International banks will hold a further round of talks on Thursday aimed at finding a way to contribute to Greece's second debt bailout after an earlier French plan ran aground.
Banks will meet with lobbying group the Institute of International Finance (IIF) in Rome on Thursday, an Italian Treasury source said.
Thursday's meeting follows similar talks organized by the IIF in Paris on Wednesday at which a menu of options was discussed for involving private sector creditors in an aid package for Greece, according to Charles Dallara, the managing director of the bank lobby group.
The officials are trying to work out a solution which would enable private sector creditors to take part in a voluntary deal which would not be defined as a default by ratings agencies but agreement is proving complicated.
A French proposal for a rollover in which bondholders would reinvest at least 70 percent of the proceeds from bonds maturing before the end of 2014 in new 30-year Greek debt has run into ratings agency objections.
Officials are now looking at a broader range of options.
There's going to be an exchange of views on developments so far and the solutions currently on the table for the involvement of private creditors, the Treasury source said.
Different possibilities will be discussed, not just one solution, the source added.

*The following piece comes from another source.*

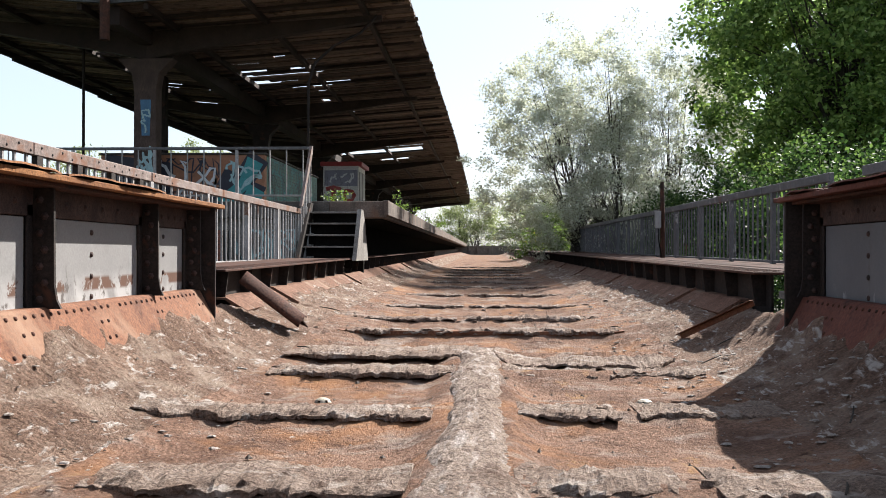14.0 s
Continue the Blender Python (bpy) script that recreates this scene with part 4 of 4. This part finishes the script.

The meeting will be chaired by Vittorio Grilli, director general of the Italian Treasury, in his capacity as chairman of the European Union Economic and Financial Committee.
Officials from the European Central Bank and the Greek government as well as international and Italian banking executives will attend, the source said.
An EU source also confirmed the meeting will take place in Rome and EU representatives will be attending, however, no representative from any of the ratings agencies is expected to be present.
On Thursday, Dutch Finance Minister Jan Kees de Jager was quoted by the daily Het Financieele Dagblad as saying that private sector banks must be pressured into taking part in a bailout as a voluntary deal was not realistic.